→ **Requirement**
Among the lines below, keep only those from the one containing "q.make_compatible(carried.rotation_quaternion)" through the one containing "carried.keyframe_insert(path, frame=frame(t))", and reproduce them exactly.

→ **Information supplied**
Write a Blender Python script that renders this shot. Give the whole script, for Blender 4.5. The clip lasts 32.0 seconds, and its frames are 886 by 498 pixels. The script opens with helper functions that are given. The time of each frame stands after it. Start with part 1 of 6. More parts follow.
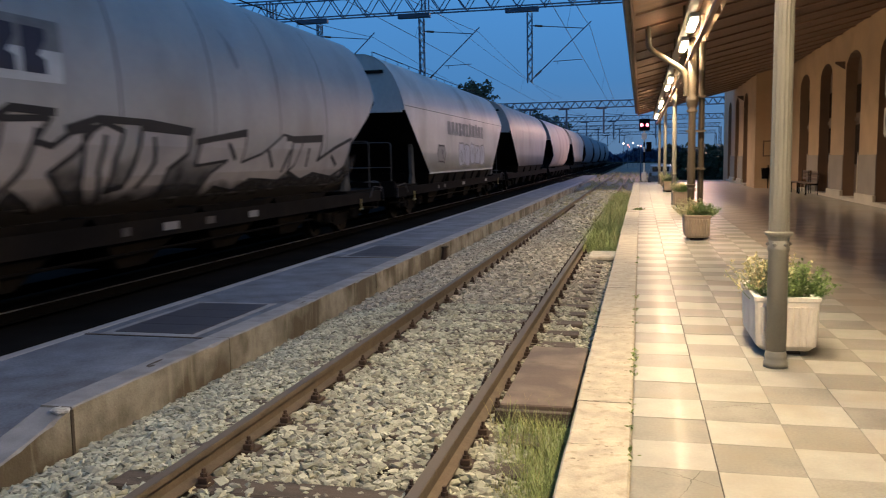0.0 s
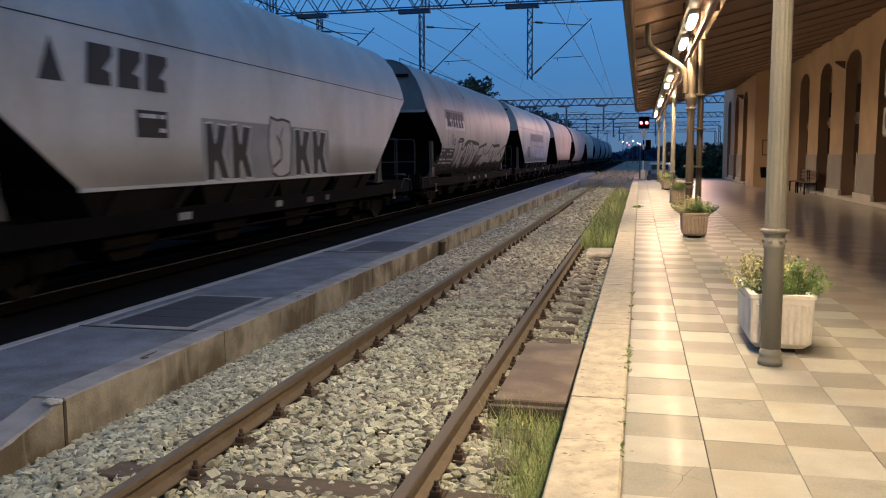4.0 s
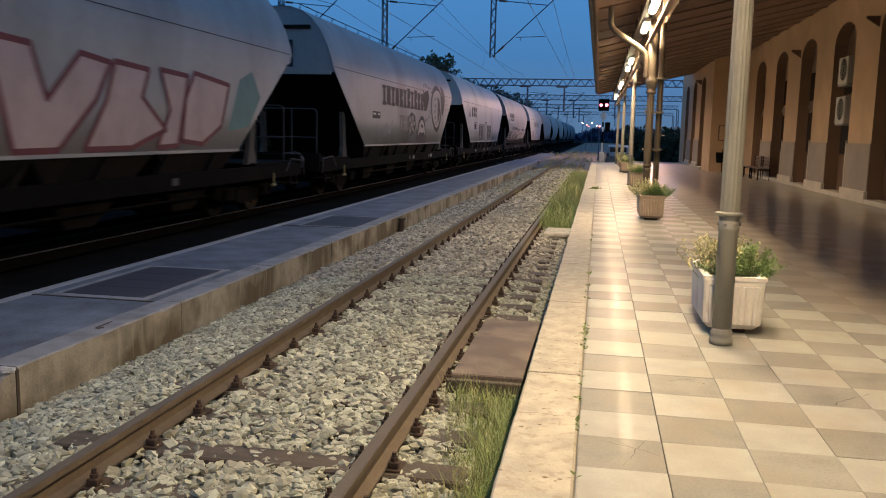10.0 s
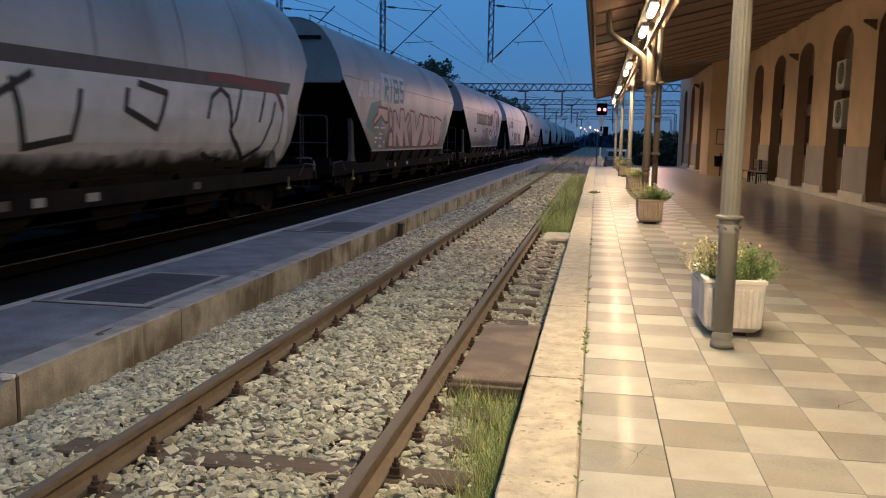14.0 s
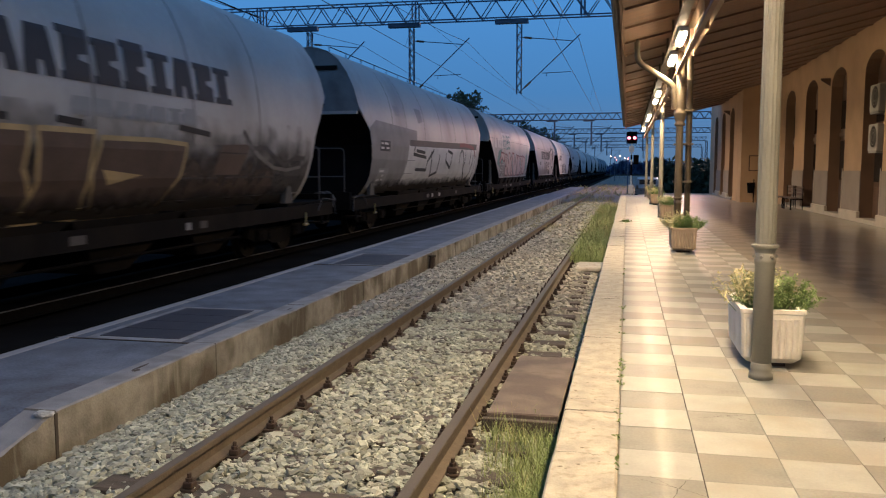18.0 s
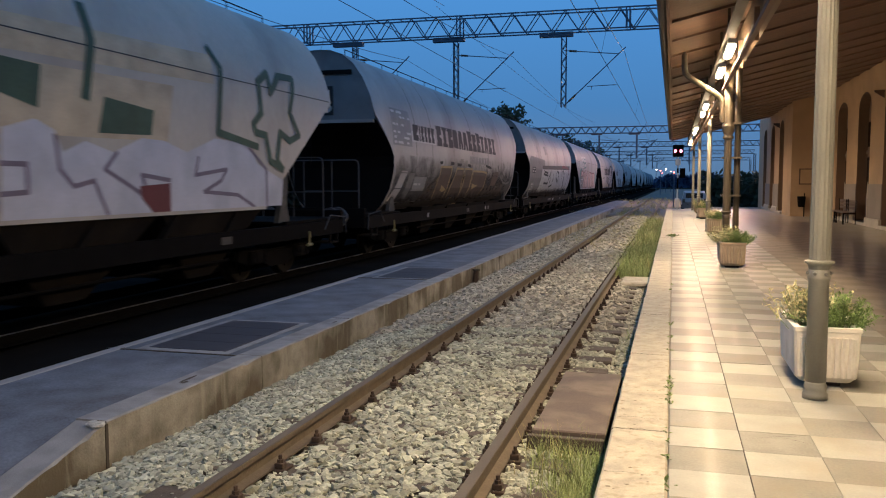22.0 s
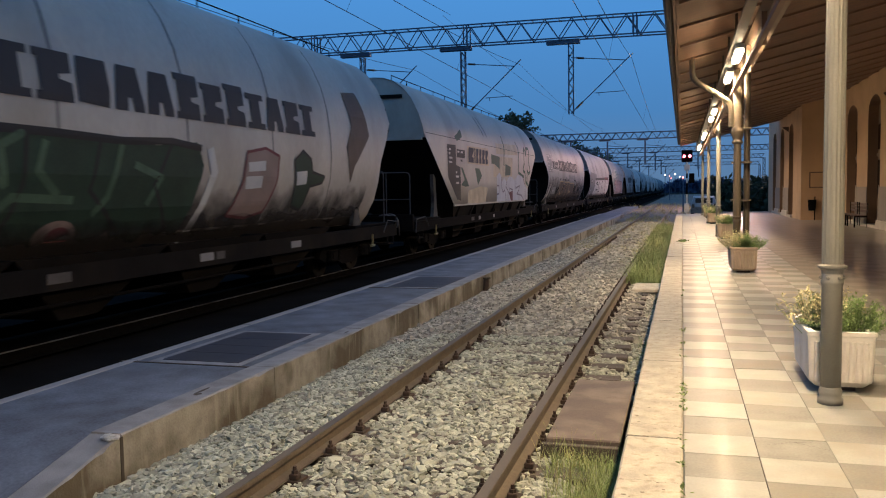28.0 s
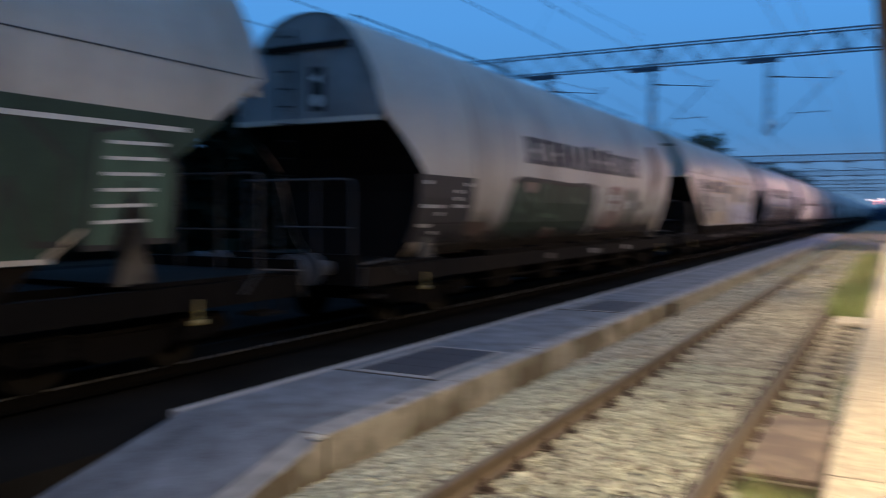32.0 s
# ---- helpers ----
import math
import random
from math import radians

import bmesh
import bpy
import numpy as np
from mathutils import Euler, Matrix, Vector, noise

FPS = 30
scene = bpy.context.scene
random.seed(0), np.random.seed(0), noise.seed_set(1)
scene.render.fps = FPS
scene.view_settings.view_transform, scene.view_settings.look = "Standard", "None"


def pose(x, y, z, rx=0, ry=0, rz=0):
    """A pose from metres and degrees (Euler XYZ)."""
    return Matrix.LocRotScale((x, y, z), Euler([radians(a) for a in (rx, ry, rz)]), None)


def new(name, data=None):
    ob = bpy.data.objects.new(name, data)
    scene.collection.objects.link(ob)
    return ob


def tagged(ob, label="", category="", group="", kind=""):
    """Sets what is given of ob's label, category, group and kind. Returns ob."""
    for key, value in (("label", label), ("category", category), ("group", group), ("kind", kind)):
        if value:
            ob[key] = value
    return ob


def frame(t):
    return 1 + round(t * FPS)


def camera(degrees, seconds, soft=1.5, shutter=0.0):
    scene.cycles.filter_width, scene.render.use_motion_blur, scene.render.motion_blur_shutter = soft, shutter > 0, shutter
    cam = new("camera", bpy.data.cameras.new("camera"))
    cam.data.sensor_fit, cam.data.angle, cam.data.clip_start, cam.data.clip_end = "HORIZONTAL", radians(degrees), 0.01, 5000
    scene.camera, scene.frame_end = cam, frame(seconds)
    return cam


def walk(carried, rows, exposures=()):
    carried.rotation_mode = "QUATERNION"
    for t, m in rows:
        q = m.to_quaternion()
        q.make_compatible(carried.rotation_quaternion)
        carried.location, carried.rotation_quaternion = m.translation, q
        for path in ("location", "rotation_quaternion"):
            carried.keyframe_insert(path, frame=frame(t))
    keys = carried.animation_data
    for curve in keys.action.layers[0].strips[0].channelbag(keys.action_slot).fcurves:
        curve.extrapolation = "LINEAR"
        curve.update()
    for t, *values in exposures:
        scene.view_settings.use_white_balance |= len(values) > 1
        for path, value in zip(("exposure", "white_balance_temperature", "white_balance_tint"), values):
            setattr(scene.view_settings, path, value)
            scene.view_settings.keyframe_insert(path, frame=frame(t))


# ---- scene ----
cam = camera(55.98, 32.0, soft=1.1, shutter=0.7)
PATH = [
    (0, pose(1.173, 0.018, 1.568, 83.92, 0.92, 13.25)),
    (0.5, pose(1.165, 0.024, 1.563, 84.05, 0.94, 14.10)),
    (1, pose(1.179, 0.027, 1.560, 84.01, 0.59, 14.20)),
    (1.5, pose(1.185, 0.025, 1.558, 84.01, 0.38, 14.01)),
    (2, pose(1.182, 0.021, 1.558, 83.97, 0.32, 13.88)),
    (2.5, pose(1.184, 0.027, 1.557, 83.97, 0.29, 13.73)),
    (3, pose(1.188, 0.030, 1.557, 83.90, 0.27, 13.62)),
    (3.5, pose(1.195, 0.040, 1.551, 83.79, 0.35, 13.37)),
    (5.5, pose(1.196, 0.035, 1.549, 83.36, 0.32, 13.01)),
    (6, pose(1.174, 0.029, 1.545, 83.21, 0.21, 12.91)),
    (6.5, pose(1.161, 0.010, 1.539, 82.74, -0.03, 12.66)),
    (7, pose(1.132, 0.005, 1.521, 82.26, -0.52, 12.32)),
    (7.5, pose(1.127, 0.000, 1.523, 82.04, -0.90, 11.81)),
    (8, pose(1.133, 0.001, 1.524, 81.95, -1.28, 11.39)),
    (8.5, pose(1.139, 0.000, 1.525, 81.95, -1.54, 11.01)),
    (9, pose(1.157, 0.002, 1.529, 81.97, -1.57, 10.63)),
    (9.5, pose(1.170, 0.002, 1.536, 82.06, -1.36, 10.59)),
    (10, pose(1.177, -0.004, 1.541, 82.14, -1.24, 10.50)),
    (10.5, pose(1.170, -0.011, 1.538, 82.27, -1.22, 10.49)),
    (11, pose(1.166, -0.004, 1.536, 82.37, -1.19, 10.43)),
    (11.5, pose(1.165, -0.006, 1.532, 82.36, -1.17, 10.36)),
    (12, pose(1.165, -0.006, 1.533, 82.37, -1.12, 10.38)),
    (12.5, pose(1.173, 0.002, 1.533, 82.39, -1.03, 10.32)),
    (13, pose(1.169, -0.005, 1.539, 82.46, -0.90, 10.34)),
    (13.5, pose(1.164, -0.002, 1.538, 82.48, -0.96, 10.33)),
    (15.5, pose(1.170, -0.012, 1.543, 82.73, -0.65, 10.81)),
    (16, pose(1.175, -0.004, 1.556, 83.06, -0.35, 11.06)),
    (16.5, pose(1.170, -0.017, 1.570, 83.62, -0.24, 11.28)),
    (17, pose(1.172, -0.023, 1.569, 83.93, -0.10, 11.69)),
    (17.5, pose(1.165, -0.020, 1.565, 84.19, -0.01, 12.03)),
    (18, pose(1.156, -0.002, 1.555, 84.58, 0.01, 12.41)),
    (18.5, pose(1.137, 0.000, 1.563, 84.85, -0.03, 13.25)),
    (19, pose(1.130, 0.006, 1.562, 85.07, -0.11, 13.81)),
    (19.5, pose(1.128, 0.007, 1.566, 85.27, -0.08, 14.22)),
    (20, pose(1.128, 0.009, 1.566, 85.43, -0.03, 14.85)),
    (20.5, pose(1.139, 0.009, 1.562, 85.45, 0.05, 15.28)),
    (21, pose(1.139, 0.009, 1.560, 85.47, -0.01, 15.26)),
    (21.5, pose(1.136, 0.009, 1.563, 85.51, 0.04, 15.40)),
    (22, pose(1.136, 0.012, 1.564, 85.50, 0.04, 15.39)),
    (22.5, pose(1.132, 0.002, 1.566, 85.51, 0.00, 15.44)),
    (23, pose(1.135, 0.000, 1.565, 85.52, 0.04, 15.44)),
    (23.5, pose(1.140, -0.002, 1.565, 85.54, -0.02, 15.39)),
    (24, pose(1.145, -0.008, 1.568, 85.57, 0.01, 15.46)),
    (24.5, pose(1.150, -0.012, 1.567, 85.58, -0.05, 15.44)),
    (25, pose(1.150, -0.003, 1.566, 85.54, 0.22, 15.48)),
    (25.5, pose(1.141, 0.001, 1.568, 85.55, 0.59, 15.83)),
    (27.5, pose(1.134, 0.005, 1.572, 85.98, 1.02, 16.15)),
    (28, pose(1.126, -0.001, 1.572, 86.08, 0.85, 15.98)),
    (28.5, pose(1.128, -0.002, 1.575, 86.20, 0.74, 15.95)),
    (29, pose(1.132, -0.012, 1.577, 86.42, 0.59, 15.82)),
    (29.5, pose(1.153, -0.090, 1.585, 86.70, 0.58, 15.57)),
    (30, pose(1.138, -0.187, 1.587, 86.84, 0.53, 15.58)),
    (30.5, pose(1.135, -0.230, 1.587, 86.76, 0.31, 15.61)),
    (31, pose(1.133, -0.233, 1.588, 86.61, 0.33, 15.41)),
    (31.5, pose(1.123, -0.225, 1.591, 86.75, 0.37, 16.08)),
    (31.6, pose(1.121, -0.226, 1.593, 86.86, 0.30, 17.55)),
    (31.7, pose(1.118, -0.228, 1.596, 87.02, 0.18, 19.45)),
    (31.8, pose(1.115, -0.231, 1.599, 87.18, 0.05, 21.75)),
    (31.9, pose(1.112, -0.234, 1.602, 87.35, -0.08, 24.85)),
    (32, pose(1.108, -0.237, 1.606, 87.53, -0.21, 28.35)),
]
walk(cam, PATH, [(0.0, 0.12), (3.5, 0.10), (6.0, 0.0), (13.5, 0.0), (18.0, 0.10), (31.1, 0.12), (31.6, 0.20), (32.0, 0.30)])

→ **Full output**
        q.make_compatible(carried.rotation_quaternion)
        carried.location, carried.rotation_quaternion = m.translation, q
        for path in ("location", "rotation_quaternion"):
            carried.keyframe_insert(path, frame=frame(t))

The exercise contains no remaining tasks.